Creating a business plan is the first step to opening a retail business. The plan outlines the market niche, defines the types of products you offer and describes your marketing strategies. Financial projections and funding requirements are part of the business plan as well. An operations and development plan takes the business plan one step further by incorporating specific details about staff duties and responsibilities, as well as action steps to make the plan a reality.

Define Employee Responsibilities

Write a job description for each employee defining specifically what that position is responsible for accomplishing on a daily, weekly and monthly basis. For example, the salesperson closing the store at the end of the day has the responsibility to count the money, lock the doors, shut off the lights and make the night deposit. The store manager opens the store, puts money in the register and reconciles the cash and receipts every morning. All the job responsibilities are part of the operational plan. As part of the development plan, identify additional needed skill sets for each position.

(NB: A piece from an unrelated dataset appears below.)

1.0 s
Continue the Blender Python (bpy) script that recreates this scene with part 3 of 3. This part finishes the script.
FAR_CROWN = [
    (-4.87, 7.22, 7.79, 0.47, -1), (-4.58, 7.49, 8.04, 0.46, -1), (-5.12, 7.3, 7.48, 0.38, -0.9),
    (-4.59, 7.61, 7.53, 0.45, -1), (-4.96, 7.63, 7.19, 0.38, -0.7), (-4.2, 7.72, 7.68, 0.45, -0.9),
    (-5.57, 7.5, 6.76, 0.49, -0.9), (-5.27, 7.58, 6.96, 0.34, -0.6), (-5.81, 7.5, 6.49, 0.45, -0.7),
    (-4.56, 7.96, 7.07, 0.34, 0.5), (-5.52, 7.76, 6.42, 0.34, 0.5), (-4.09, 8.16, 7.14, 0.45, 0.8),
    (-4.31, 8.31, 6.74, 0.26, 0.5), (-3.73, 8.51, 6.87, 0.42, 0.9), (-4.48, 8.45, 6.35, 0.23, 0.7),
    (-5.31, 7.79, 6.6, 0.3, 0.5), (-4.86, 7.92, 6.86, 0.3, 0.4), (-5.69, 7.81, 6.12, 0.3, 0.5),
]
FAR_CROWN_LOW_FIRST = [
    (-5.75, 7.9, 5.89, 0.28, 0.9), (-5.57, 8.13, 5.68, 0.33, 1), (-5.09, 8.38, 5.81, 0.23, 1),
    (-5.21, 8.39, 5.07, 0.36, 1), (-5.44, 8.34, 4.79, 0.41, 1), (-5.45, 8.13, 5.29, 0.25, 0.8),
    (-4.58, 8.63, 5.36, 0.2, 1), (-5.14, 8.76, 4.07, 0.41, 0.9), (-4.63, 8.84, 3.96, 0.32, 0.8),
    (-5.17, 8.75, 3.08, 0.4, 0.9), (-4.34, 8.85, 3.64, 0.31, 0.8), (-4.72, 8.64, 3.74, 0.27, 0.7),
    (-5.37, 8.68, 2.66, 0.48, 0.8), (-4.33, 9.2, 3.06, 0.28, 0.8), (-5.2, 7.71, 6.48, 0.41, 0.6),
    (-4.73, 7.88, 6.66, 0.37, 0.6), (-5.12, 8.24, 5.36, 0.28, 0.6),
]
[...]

For example, the store manager may be required to develop the ability to interact with the accounting system or to add reports to the point-of-sale system program.

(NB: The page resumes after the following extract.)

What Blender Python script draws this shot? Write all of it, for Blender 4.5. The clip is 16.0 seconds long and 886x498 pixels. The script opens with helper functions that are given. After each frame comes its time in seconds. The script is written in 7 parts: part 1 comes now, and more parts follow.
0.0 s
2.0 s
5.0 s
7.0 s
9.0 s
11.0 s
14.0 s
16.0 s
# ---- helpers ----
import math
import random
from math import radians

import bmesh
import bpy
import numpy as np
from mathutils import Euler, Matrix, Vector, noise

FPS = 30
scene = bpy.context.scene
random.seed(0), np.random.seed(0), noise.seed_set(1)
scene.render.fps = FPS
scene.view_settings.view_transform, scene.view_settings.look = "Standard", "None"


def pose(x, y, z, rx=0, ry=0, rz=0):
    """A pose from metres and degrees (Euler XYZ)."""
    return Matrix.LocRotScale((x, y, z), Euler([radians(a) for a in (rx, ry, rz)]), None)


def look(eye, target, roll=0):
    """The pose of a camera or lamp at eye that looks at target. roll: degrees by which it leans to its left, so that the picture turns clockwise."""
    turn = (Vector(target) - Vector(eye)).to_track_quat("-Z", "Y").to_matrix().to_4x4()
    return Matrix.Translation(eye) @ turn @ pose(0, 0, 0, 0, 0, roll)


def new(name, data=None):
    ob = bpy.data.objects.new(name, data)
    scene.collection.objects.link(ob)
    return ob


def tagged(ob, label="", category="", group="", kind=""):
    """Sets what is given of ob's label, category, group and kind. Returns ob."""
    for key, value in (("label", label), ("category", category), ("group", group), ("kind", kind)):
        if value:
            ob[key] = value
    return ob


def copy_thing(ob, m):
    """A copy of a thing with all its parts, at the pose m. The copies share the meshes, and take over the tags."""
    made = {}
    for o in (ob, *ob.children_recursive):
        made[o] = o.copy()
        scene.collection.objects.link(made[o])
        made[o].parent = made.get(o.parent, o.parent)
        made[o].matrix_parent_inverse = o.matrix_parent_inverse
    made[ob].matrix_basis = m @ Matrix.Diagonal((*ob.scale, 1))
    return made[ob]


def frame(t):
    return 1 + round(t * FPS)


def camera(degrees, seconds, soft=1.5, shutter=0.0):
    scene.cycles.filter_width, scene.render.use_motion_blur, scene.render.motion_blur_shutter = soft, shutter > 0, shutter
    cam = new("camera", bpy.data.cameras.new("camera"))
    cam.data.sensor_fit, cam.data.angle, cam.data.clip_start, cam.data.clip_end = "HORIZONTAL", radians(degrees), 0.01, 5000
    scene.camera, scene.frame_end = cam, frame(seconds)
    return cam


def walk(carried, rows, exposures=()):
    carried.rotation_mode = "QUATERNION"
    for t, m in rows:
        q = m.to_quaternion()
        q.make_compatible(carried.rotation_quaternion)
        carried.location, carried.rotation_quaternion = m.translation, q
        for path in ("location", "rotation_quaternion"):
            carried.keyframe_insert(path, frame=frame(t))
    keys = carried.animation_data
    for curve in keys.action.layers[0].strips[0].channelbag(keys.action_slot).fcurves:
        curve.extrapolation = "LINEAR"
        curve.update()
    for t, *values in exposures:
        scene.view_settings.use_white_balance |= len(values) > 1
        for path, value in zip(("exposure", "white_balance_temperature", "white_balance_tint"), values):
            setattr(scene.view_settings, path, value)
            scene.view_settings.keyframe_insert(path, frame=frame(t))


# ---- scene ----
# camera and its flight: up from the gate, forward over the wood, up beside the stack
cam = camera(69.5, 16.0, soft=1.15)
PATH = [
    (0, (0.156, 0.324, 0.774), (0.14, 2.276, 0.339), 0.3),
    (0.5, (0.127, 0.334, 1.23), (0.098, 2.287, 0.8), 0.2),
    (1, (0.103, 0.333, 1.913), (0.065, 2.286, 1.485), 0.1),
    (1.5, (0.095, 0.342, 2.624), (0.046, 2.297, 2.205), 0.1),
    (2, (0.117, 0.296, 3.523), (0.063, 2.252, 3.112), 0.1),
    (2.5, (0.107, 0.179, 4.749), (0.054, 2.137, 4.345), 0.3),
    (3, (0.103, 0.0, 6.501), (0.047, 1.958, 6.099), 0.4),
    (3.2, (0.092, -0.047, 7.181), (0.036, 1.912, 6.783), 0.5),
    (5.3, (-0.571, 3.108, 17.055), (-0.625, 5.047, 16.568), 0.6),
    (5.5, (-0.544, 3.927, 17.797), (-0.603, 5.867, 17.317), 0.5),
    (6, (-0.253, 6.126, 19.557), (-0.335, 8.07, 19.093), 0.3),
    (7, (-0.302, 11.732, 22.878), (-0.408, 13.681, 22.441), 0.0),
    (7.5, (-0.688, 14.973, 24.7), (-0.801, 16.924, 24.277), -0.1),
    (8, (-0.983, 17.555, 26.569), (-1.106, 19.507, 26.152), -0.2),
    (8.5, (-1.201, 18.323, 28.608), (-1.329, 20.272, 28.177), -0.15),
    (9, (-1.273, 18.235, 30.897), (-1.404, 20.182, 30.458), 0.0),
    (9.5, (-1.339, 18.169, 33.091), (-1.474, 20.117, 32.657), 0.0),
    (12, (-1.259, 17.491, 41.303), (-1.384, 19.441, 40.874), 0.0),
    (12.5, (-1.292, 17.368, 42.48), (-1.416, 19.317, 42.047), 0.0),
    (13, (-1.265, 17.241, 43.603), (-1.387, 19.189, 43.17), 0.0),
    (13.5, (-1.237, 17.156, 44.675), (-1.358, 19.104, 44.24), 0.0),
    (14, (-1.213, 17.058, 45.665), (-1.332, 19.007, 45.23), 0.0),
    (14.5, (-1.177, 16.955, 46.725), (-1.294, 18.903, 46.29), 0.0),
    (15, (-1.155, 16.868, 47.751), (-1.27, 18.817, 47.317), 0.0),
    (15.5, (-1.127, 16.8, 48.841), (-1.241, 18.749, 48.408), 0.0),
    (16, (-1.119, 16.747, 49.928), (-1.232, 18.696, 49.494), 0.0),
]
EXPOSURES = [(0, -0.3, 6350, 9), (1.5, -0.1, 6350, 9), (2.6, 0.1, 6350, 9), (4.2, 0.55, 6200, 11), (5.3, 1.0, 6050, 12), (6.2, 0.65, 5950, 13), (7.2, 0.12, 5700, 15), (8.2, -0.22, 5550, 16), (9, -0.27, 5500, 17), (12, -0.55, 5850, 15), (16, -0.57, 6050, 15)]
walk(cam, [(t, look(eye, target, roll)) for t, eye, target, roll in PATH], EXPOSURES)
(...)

Develop Strategies and Action Plans

Develop strategies and action plans for each goal and objective in the business plan and include them in the operational plan. Include each function of running your retail business, such as vendor selection, inventory control, shrinkage control, and sales and marketing. For example, the strategy might be to utilize social networking to increase customer visibility and sales. The action plans would assign a specific person to open the social networking accounts, update the sites, encourage friends and followers and interact with them on the sites. Assign a target date to each action plan. When the action plan is completed, note it in the operational plan.

Plan Future Growth

The development plan includes monitoring the competition, economy, changes in consumer preferences and technological advancements to uncover opportunities to improve store sales. List each competitor, its strengths and how your retail store serves the customer better. Include those benefits in your marketing message. Stay aware of trends in how customers shop, and you can implement technology for a better buying experience. For example, you could upgrade your system to enable customers to order from their cell phones and pick up their purchases in the store. Another example is the implementation of mobile marketing. Over time the mix of products you offer in your store will change. In your development plan, analyze how customer preferences are evolving and discuss the new merchandise you intend to offer to gain new customers as a result of the trends.

Prepare for Emergencies

List the possible emergencies that could occur, and develop an action plan for each. Emergencies could include being robbed, a customer slipping and falling, fire, electrical blackout, extreme weather or illness of key personnel. The operational plan for emergencies should be in an easily accessible place, perhaps next to the point-of-sale system. Each employee should be well-versed on what she should do in each scenario. During a real emergency, there's little time to read instructions. The development plan includes providing additional training to your staff for first aid, CPR and conflict resolution.